• Your objective:
Make an exact transcription of the material, leaving out all images.

-- Begin --

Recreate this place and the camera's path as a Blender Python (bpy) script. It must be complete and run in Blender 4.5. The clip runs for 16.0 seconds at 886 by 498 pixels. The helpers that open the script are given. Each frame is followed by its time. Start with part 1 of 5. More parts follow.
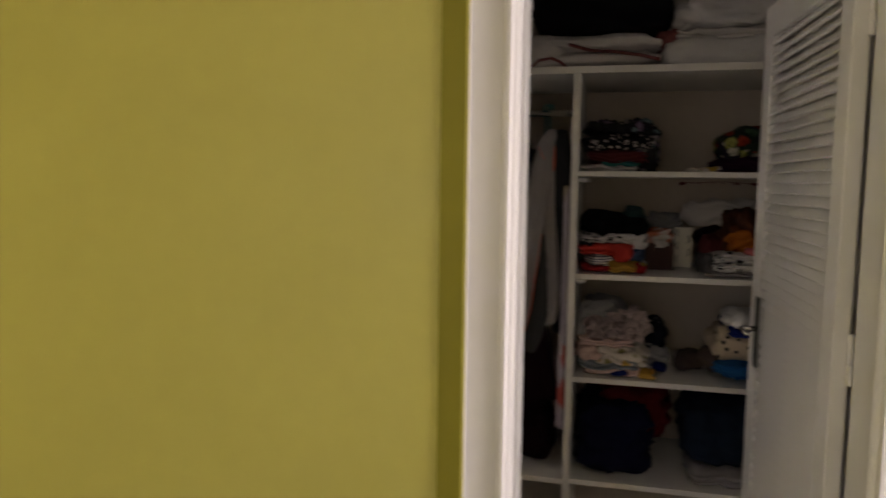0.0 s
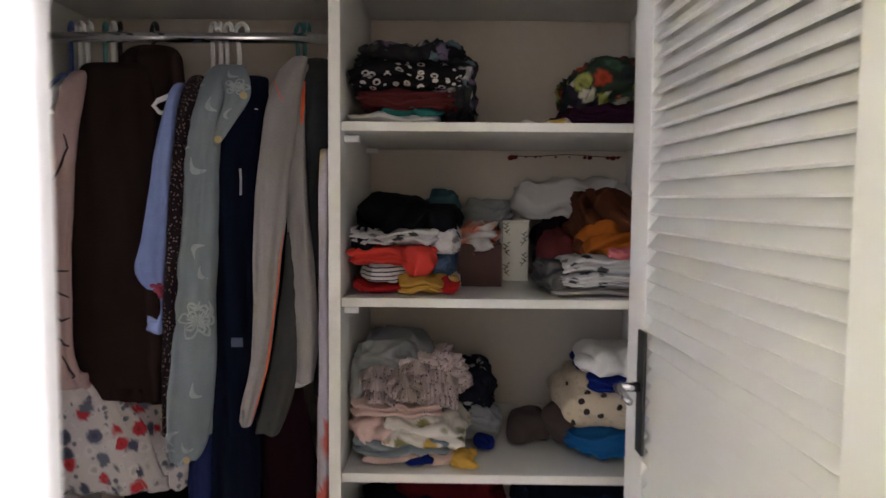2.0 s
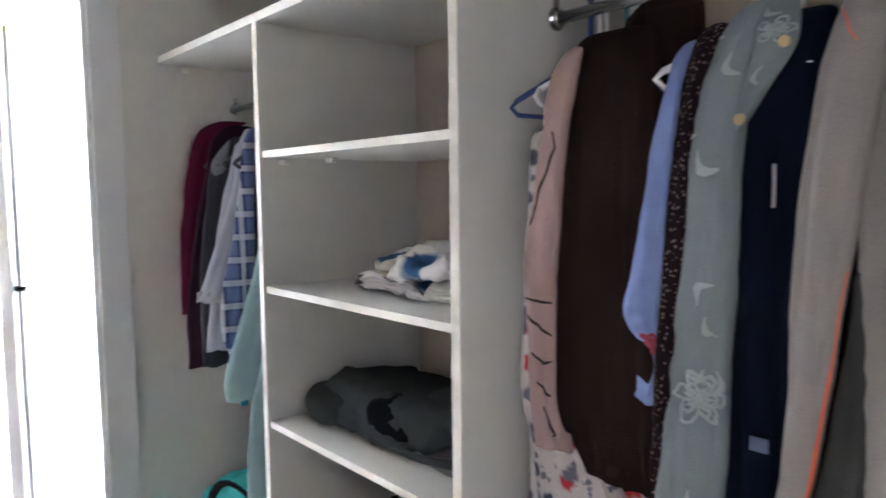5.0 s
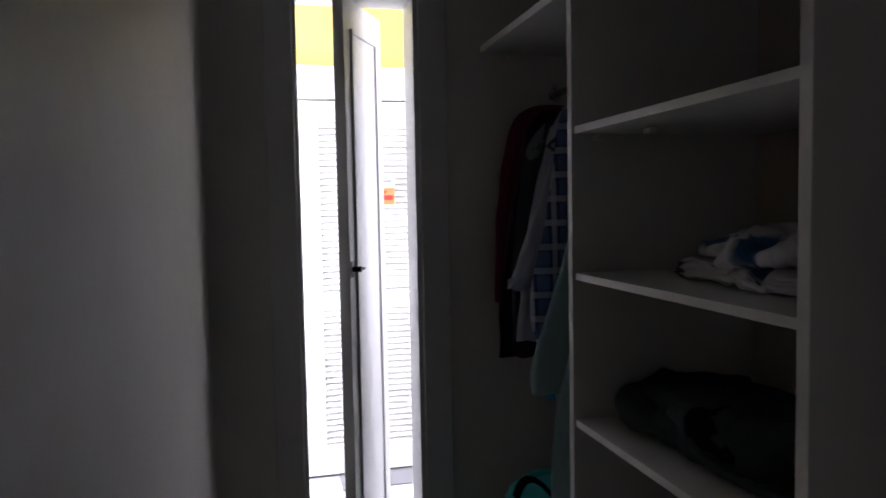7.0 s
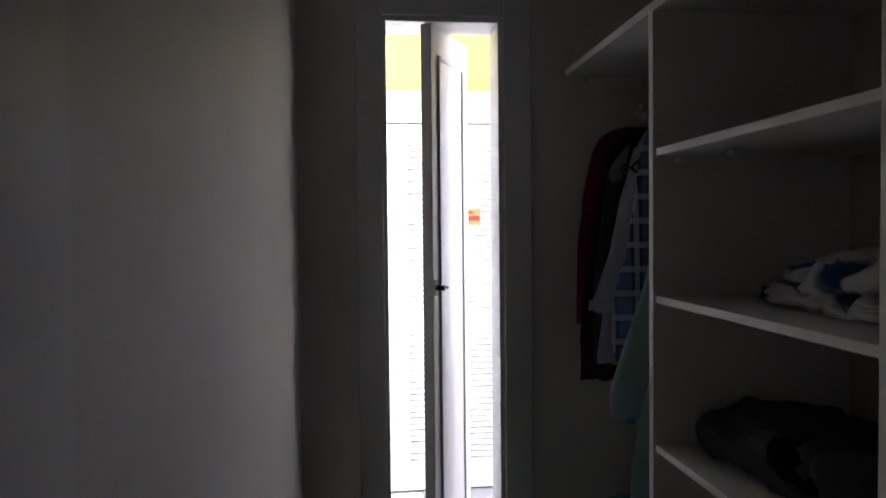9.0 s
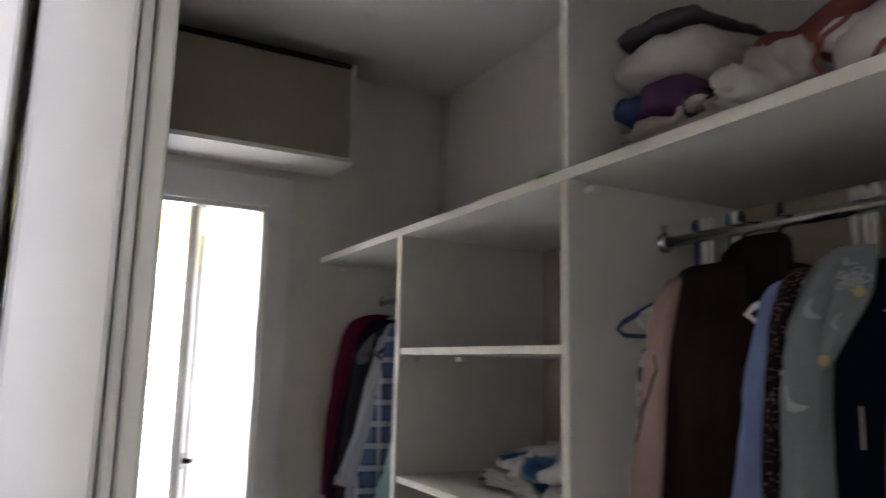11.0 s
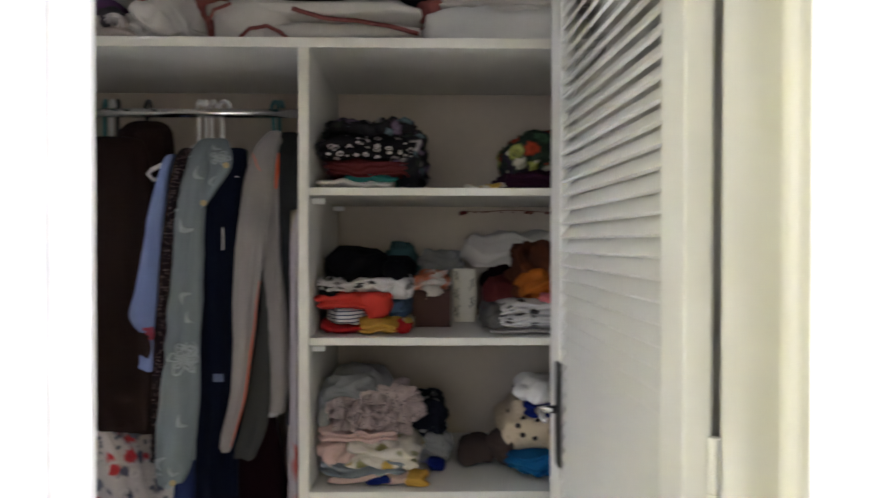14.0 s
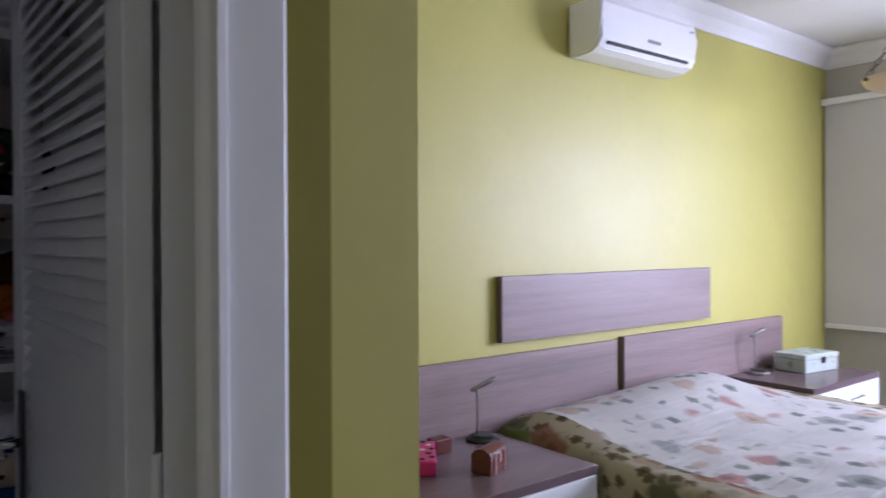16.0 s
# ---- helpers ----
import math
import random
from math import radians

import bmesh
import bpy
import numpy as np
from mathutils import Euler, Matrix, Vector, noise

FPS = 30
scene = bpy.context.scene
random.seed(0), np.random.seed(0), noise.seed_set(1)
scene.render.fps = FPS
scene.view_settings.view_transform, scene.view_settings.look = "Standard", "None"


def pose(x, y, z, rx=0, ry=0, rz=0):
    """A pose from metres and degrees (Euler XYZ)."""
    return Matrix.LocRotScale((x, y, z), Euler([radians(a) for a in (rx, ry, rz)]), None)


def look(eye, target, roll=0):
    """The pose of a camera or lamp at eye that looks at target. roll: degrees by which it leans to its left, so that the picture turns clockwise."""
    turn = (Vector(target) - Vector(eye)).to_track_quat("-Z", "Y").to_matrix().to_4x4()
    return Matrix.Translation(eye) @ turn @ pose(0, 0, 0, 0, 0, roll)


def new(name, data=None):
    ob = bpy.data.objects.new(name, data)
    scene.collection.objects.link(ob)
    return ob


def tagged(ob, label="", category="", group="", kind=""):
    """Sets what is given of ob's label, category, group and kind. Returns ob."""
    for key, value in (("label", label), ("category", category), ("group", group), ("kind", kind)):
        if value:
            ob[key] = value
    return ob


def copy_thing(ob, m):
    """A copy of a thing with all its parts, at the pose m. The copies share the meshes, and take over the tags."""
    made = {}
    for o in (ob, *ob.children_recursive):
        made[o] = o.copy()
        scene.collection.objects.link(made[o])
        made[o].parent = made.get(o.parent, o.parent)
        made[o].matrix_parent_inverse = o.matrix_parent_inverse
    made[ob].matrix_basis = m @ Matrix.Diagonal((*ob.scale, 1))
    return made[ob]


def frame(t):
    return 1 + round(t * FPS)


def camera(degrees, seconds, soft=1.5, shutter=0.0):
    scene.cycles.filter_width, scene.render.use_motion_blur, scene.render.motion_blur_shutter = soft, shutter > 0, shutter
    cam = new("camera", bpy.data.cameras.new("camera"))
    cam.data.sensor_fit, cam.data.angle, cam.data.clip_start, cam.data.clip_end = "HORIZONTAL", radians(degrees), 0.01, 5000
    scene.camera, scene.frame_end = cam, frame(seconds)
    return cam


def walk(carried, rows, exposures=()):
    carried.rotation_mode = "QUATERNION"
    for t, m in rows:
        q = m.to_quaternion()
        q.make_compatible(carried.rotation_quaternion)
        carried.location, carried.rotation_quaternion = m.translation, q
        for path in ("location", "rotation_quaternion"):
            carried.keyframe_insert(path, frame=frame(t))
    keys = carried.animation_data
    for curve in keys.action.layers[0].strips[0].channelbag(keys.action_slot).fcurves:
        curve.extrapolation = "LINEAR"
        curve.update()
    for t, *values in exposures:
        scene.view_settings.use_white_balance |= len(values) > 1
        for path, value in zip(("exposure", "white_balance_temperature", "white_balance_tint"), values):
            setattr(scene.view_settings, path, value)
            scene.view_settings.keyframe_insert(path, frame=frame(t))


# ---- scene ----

-- End --

• Exercise response:
Recreate this place and the camera's path as a Blender Python (bpy) script. It must be complete and run in Blender 4.5. The clip runs for 16.0 seconds at 886 by 498 pixels. The helpers that open the script are given. Each frame is followed by its time. Start with part 1 of 5. More parts follow.
0.0 s
2.0 s
5.0 s
7.0 s
9.0 s
11.0 s
14.0 s
16.0 s
# ---- helpers ----
import math
import random
from math import radians

import bmesh
import bpy
import numpy as np
from mathutils import Euler, Matrix, Vector, noise

FPS = 30
scene = bpy.context.scene
random.seed(0), np.random.seed(0), noise.seed_set(1)
scene.render.fps = FPS
scene.view_settings.view_transform, scene.view_settings.look = "Standard", "None"


def pose(x, y, z, rx=0, ry=0, rz=0):
    """A pose from metres and degrees (Euler XYZ)."""
    return Matrix.LocRotScale((x, y, z), Euler([radians(a) for a in (rx, ry, rz)]), None)


def look(eye, target, roll=0):
    """The pose of a camera or lamp at eye that looks at target. roll: degrees by which it leans to its left, so that the picture turns clockwise."""
    turn = (Vector(target) - Vector(eye)).to_track_quat("-Z", "Y").to_matrix().to_4x4()
    return Matrix.Translation(eye) @ turn @ pose(0, 0, 0, 0, 0, roll)


def new(name, data=None):
    ob = bpy.data.objects.new(name, data)
    scene.collection.objects.link(ob)
    return ob


def tagged(ob, label="", category="", group="", kind=""):
    """Sets what is given of ob's label, category, group and kind. Returns ob."""
    for key, value in (("label", label), ("category", category), ("group", group), ("kind", kind)):
        if value:
            ob[key] = value
    return ob


def copy_thing(ob, m):
    """A copy of a thing with all its parts, at the pose m. The copies share the meshes, and take over the tags."""
    made = {}
    for o in (ob, *ob.children_recursive):
        made[o] = o.copy()
        scene.collection.objects.link(made[o])
        made[o].parent = made.get(o.parent, o.parent)
        made[o].matrix_parent_inverse = o.matrix_parent_inverse
    made[ob].matrix_basis = m @ Matrix.Diagonal((*ob.scale, 1))
    return made[ob]


def frame(t):
    return 1 + round(t * FPS)


def camera(degrees, seconds, soft=1.5, shutter=0.0):
    scene.cycles.filter_width, scene.render.use_motion_blur, scene.render.motion_blur_shutter = soft, shutter > 0, shutter
    cam = new("camera", bpy.data.cameras.new("camera"))
    cam.data.sensor_fit, cam.data.angle, cam.data.clip_start, cam.data.clip_end = "HORIZONTAL", radians(degrees), 0.01, 5000
    scene.camera, scene.frame_end = cam, frame(seconds)
    return cam


def walk(carried, rows, exposures=()):
    carried.rotation_mode = "QUATERNION"
    for t, m in rows:
        q = m.to_quaternion()
        q.make_compatible(carried.rotation_quaternion)
        carried.location, carried.rotation_quaternion = m.translation, q
        for path in ("location", "rotation_quaternion"):
            carried.keyframe_insert(path, frame=frame(t))
    keys = carried.animation_data
    for curve in keys.action.layers[0].strips[0].channelbag(keys.action_slot).fcurves:
        curve.extrapolation = "LINEAR"
        curve.update()
    for t, *values in exposures:
        scene.view_settings.use_white_balance |= len(values) > 1
        for path, value in zip(("exposure", "white_balance_temperature", "white_balance_tint"), values):
            setattr(scene.view_settings, path, value)
            scene.view_settings.keyframe_insert(path, frame=frame(t))


# ---- scene ----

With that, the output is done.